In conjunction with this historic preservation work, the Library has initiated an educational program that provides exceptional research and internship opportunities for college and graduate students. Students from colleges across the country, including New York, Maine, Louisiana, and Missouri, as well as Idaho, have worked with the Library’s professional librarians and archivists to delve into the Hemingway House artifacts. They have developed research skills and enjoyed the thrill of unique discoveries, such as a rare book of poetry inscribed by Archibald MacLeish. They have helped create an audio walking tour that highlights Hemingway’s history in Ketchum, and they have crafted multiple online tools for students and the general public to learn more about Hemingway in Idaho.


The Library has collaborated with multiple entities in order to tell the story of Hemingway in Idaho more broadly. Perhaps most significantly, the Library worked with Ken Burns and his team at Florentine Films on the new Hemingway documentary. As part of the pre-launch activity for this documentary that premiered on PBS, the Library co-presented a live program with Ken Burns, writer Terry Tempest Williams, and producer Sarah Botstein, moderated by the Library’s executive director Jenny Emery Davidson. In addition, the Library worked with Idaho Public Television to develop a 30-minute episode on the Hemingway House and associated programs, and also a virtual tour of the House. These programs are reaching people both close to home in Idaho and around the world.


As part of the infrastructure improvements at the House, the Library completely renovated the secondary space of the garage to create a well-appointed studio apartment to house a writer-in-residence. These quarters were completed in the spring of 2019, and since then, 28 writers have used the House as a creative space. The writers have included Richard Blanco, Cheryl Strayed, Brady Udall, Timothy Egan, Tobias Wolff, Katharine Smyth, and David Cale, and they worked on screenplays, poems, creative nonfiction, children’s stories, historical scholarship, and more. While in residence, each has done a free program for the community – such as a workshop, a reading, a visit to a school – enriching our community with storytelling, reading, and writing.

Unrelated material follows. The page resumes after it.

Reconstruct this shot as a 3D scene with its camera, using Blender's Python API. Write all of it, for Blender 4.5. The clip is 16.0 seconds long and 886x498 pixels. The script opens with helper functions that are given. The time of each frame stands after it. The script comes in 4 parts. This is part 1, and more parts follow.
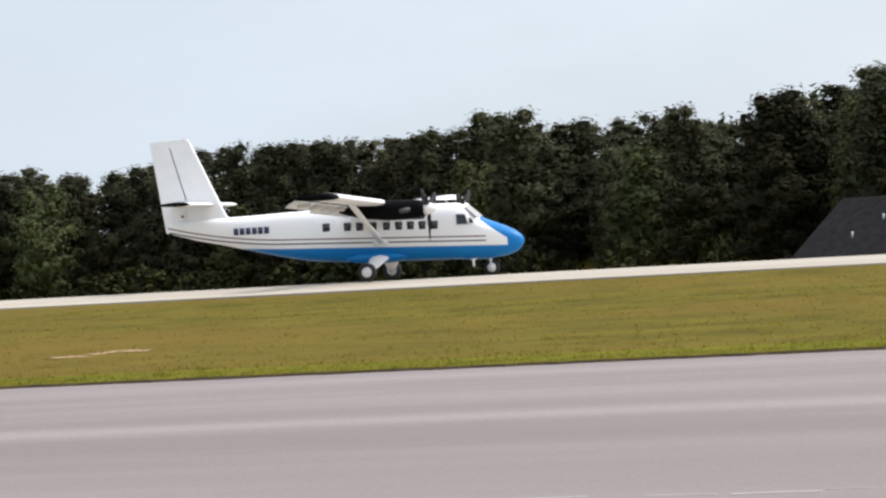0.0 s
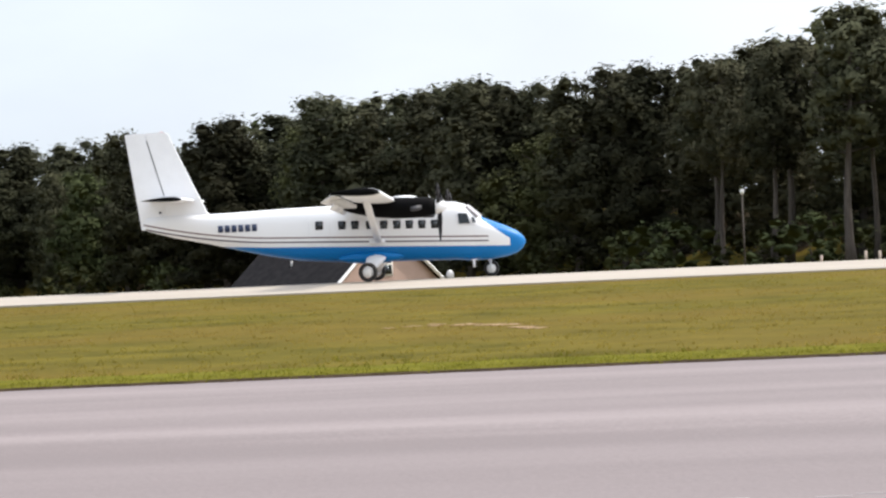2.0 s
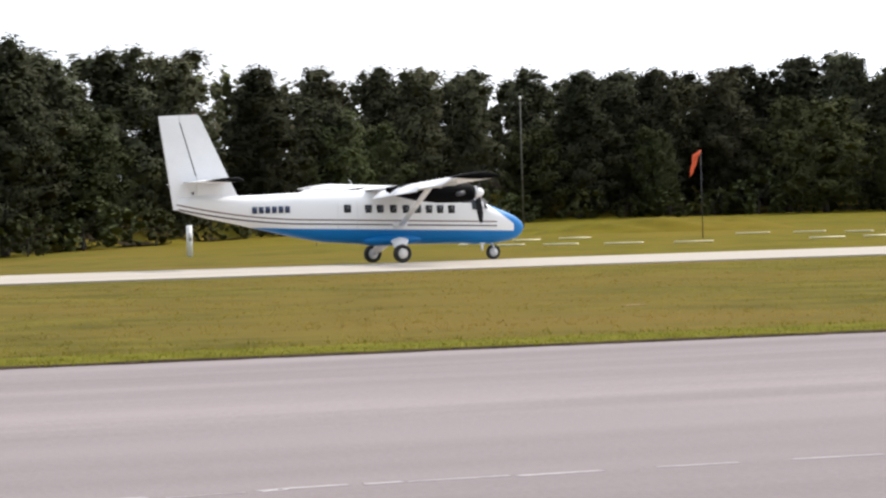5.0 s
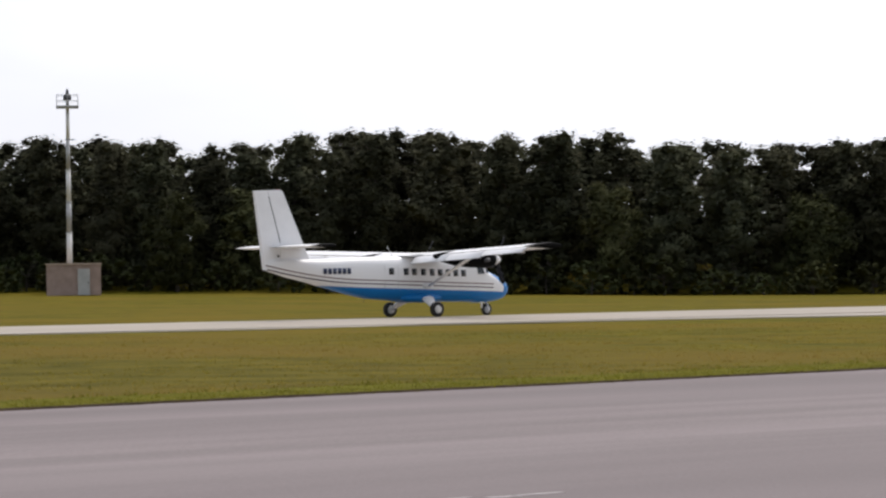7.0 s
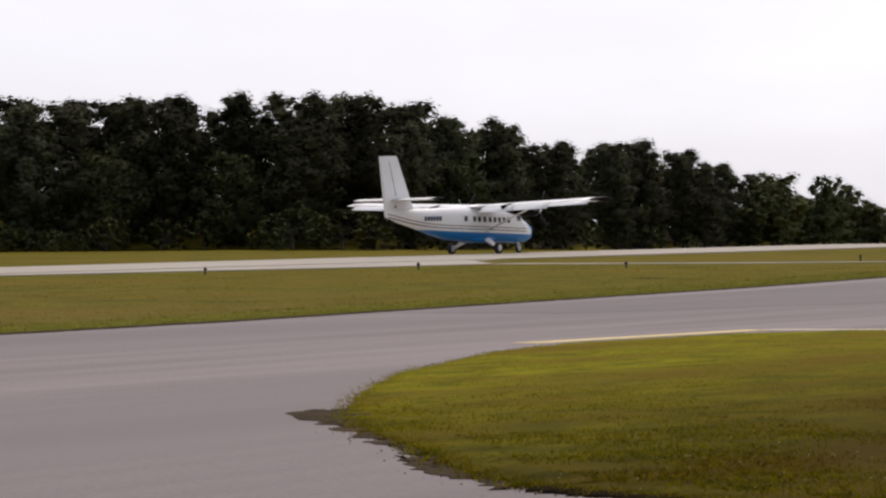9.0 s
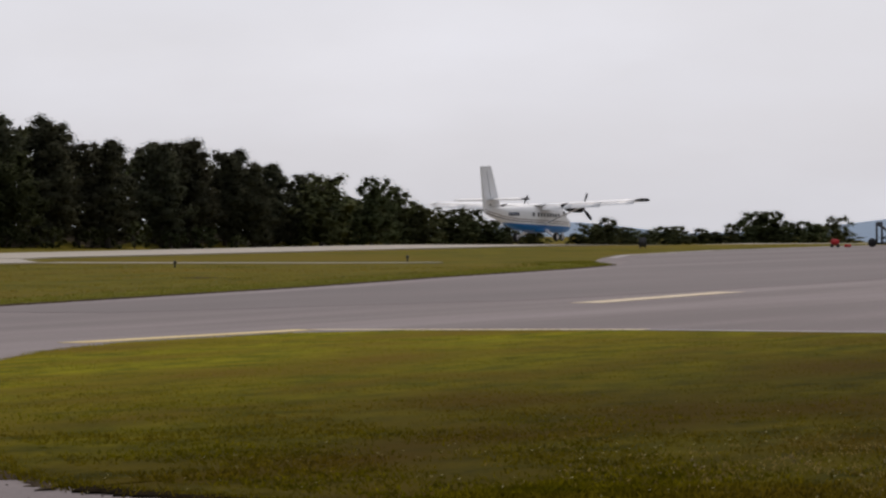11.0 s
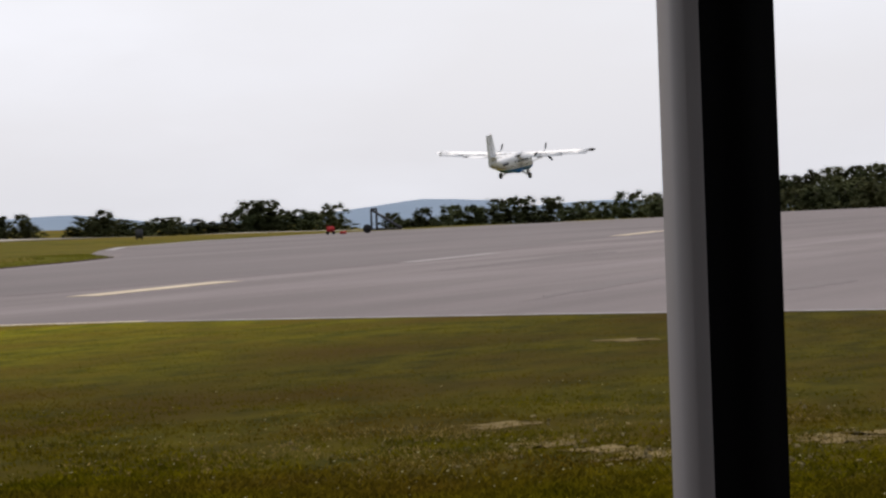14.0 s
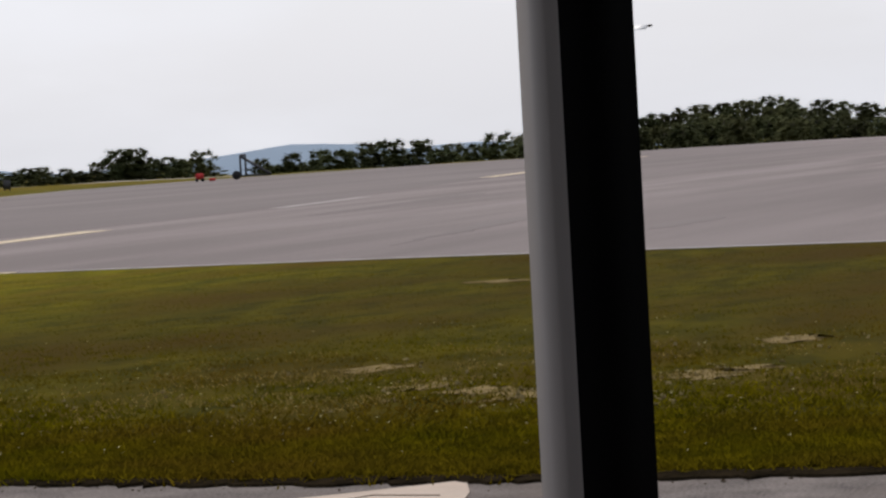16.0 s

The writer Wallace Stegner wrote that the American West needs a civilization to match its scenery. At the Hemingway House in central Idaho, we see this happening: History comes alive through a charismatic literary icon, connecting our rural Idaho landscape with people and places across the world and over time; and the future is inspired, each time a writer sits down at a desk and looks out at the view that Hemingway saw, and each time a group of local schoolchildren sits on the lawn, with notebooks open in front of them.